Did I speak too soon? Source

I’m dubious that the NHM Triceratops is a copy of Gilmore’s 1905 version, but hey, it *is* their museum. I’ll leave this post up for now and follow up when I find out more. I love a good museum mystery!

References

Gilmore C.W. (1905).The Mounted Skeleton of Triceratops prorsus. Proceedings of the U.S. National Museum 29:1426:433-435.

Gilmore, C.W. (1941). A History of the Division of Vertebrate Paleontology in the United States National Museum. Proceedings of the United States National Museum 90.

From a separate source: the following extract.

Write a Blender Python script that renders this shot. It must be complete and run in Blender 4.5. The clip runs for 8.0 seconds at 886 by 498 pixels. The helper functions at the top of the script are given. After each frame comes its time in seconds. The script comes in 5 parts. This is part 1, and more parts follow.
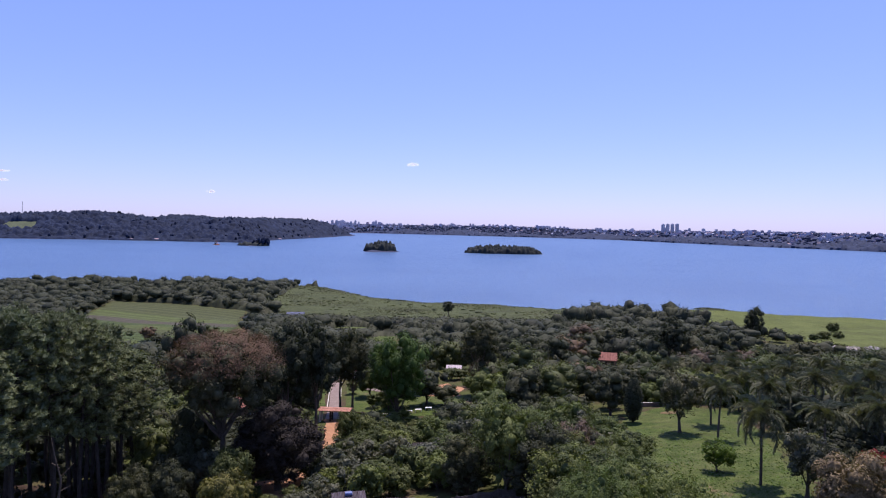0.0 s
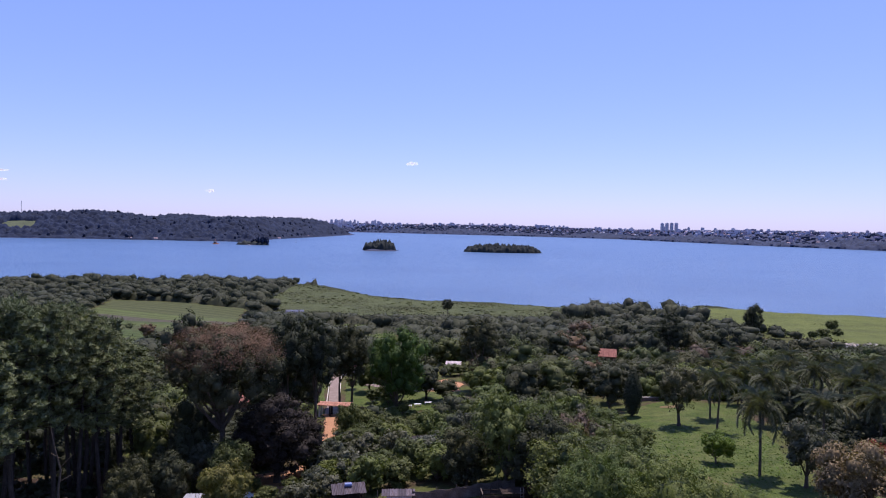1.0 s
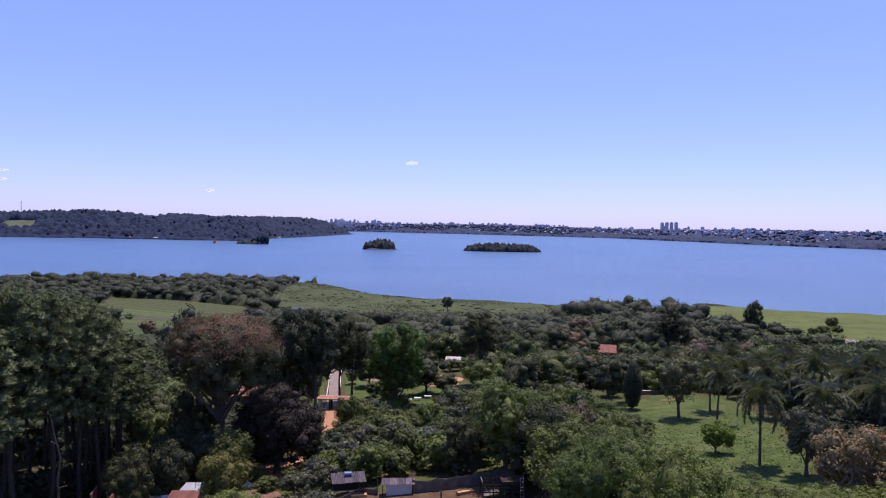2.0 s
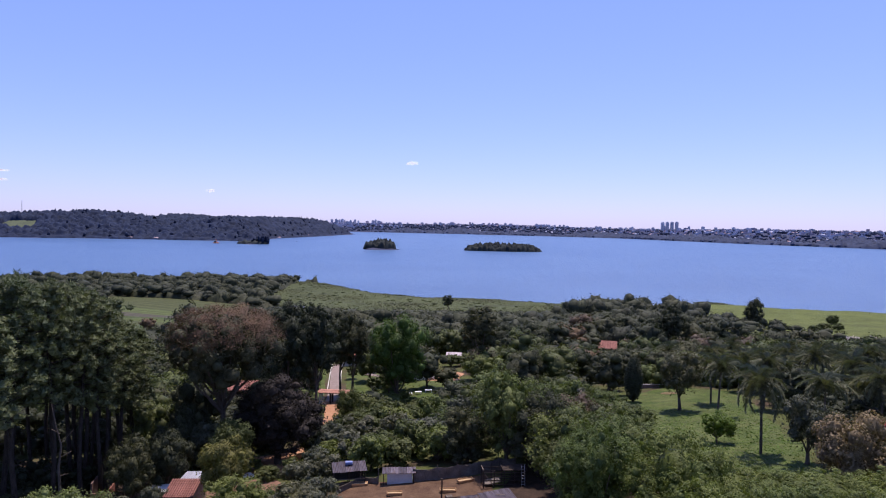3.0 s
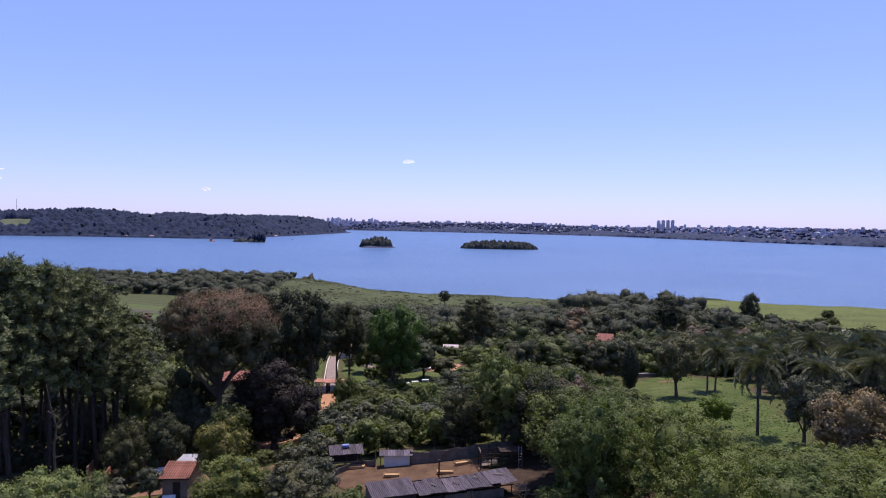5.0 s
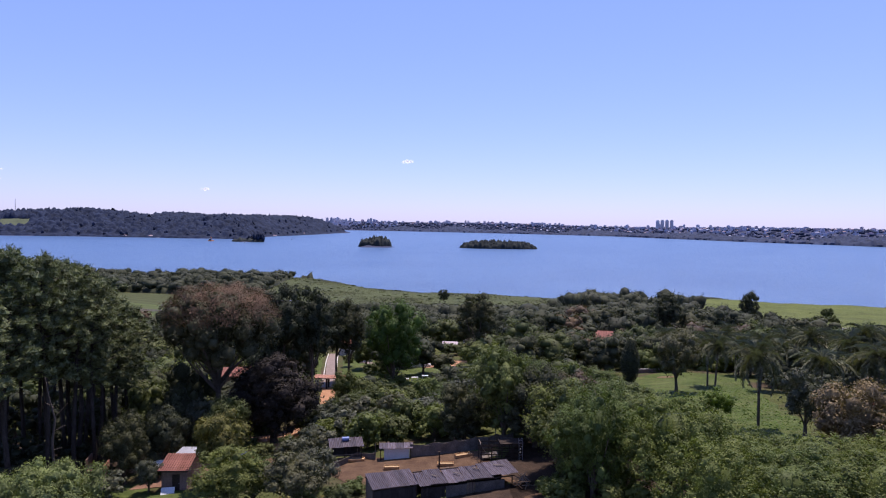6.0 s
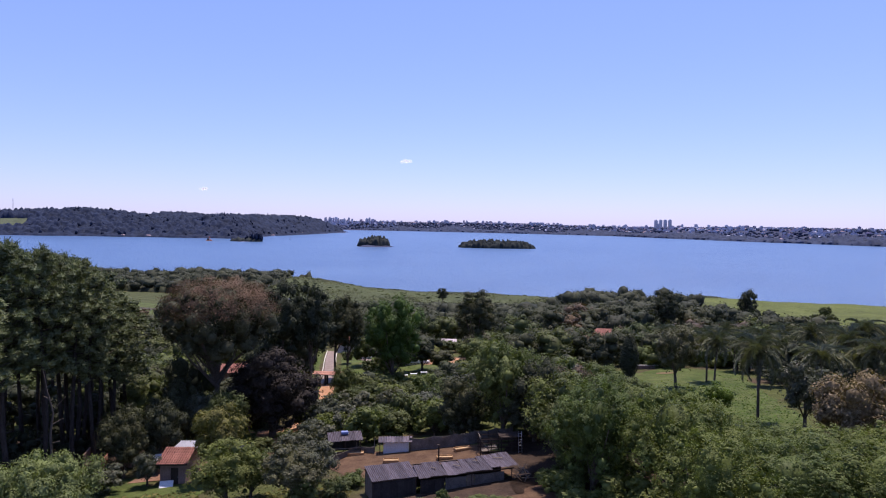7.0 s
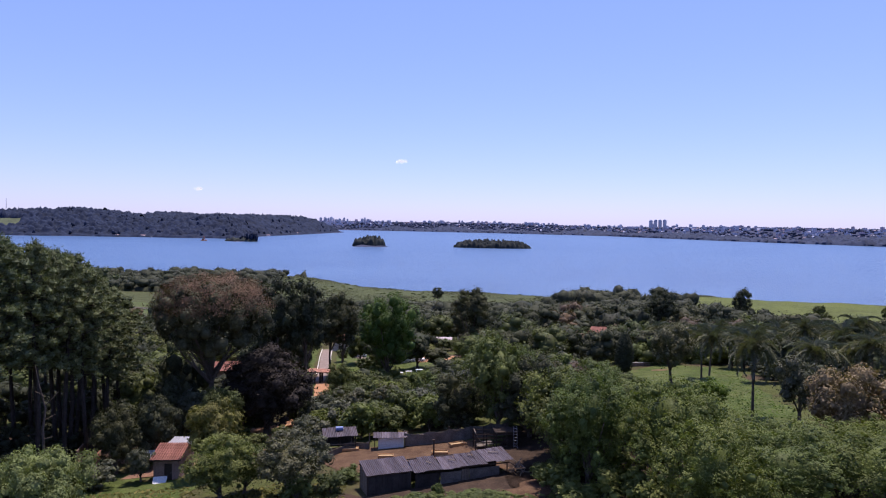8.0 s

Howarth, E., Rowley, F.R., Ruskin Butterfield, W., and Madeley, C. (1908). The Museums Journal, Volume 7. Museums Association.

7 Comments

Filed under dinosaurs, fossil mounts, history of science, marginocephalians, museums, NHM, NMNH

7 responses to “The Pan-American Expo Triceratops Lives On UPDATE: Or does it?

  1. Ilja Nieuwland

    Fascinating story. I’d found some press clippings relating to this skeleton, but all of them were rather vague or contradictory (or both) regarding its origin. However, it does seem that the success of the Diplodocus mount provoked the museum to hunt for more dinosaurs (they also had an Iguanodon cast, of course).

  2. Ben

    Hi Ilja, thanks for the comment. I’m less certain about the origin of this model than I was when I wrote this (contradictory articles, like you said). It doesn’t help that it isn’t in the NHM online database. At least I think it isn’t – their new system is…not the most useful.

  3. Nathan Evans

    Hi, I am new to extinct monsters, but I’ve read a few of your posts already and something doesn’t make sense to me: why are out of all the triceratops skulls I’ve seen , some look really similar and others look completely different?! for example, you said in this post, “the head doesn’t really look like any other Triceratops skull that’s ever been found” but from pictures of the real NMNH mount and of “Hatcher” in your other posts, they look nearly identical. then there are skulls like “Lane” that don’t look like the NHM and NMNH triceratops and then the ones of “Kelsey” and the mount in the Los Angeles NHM. What is going on???!!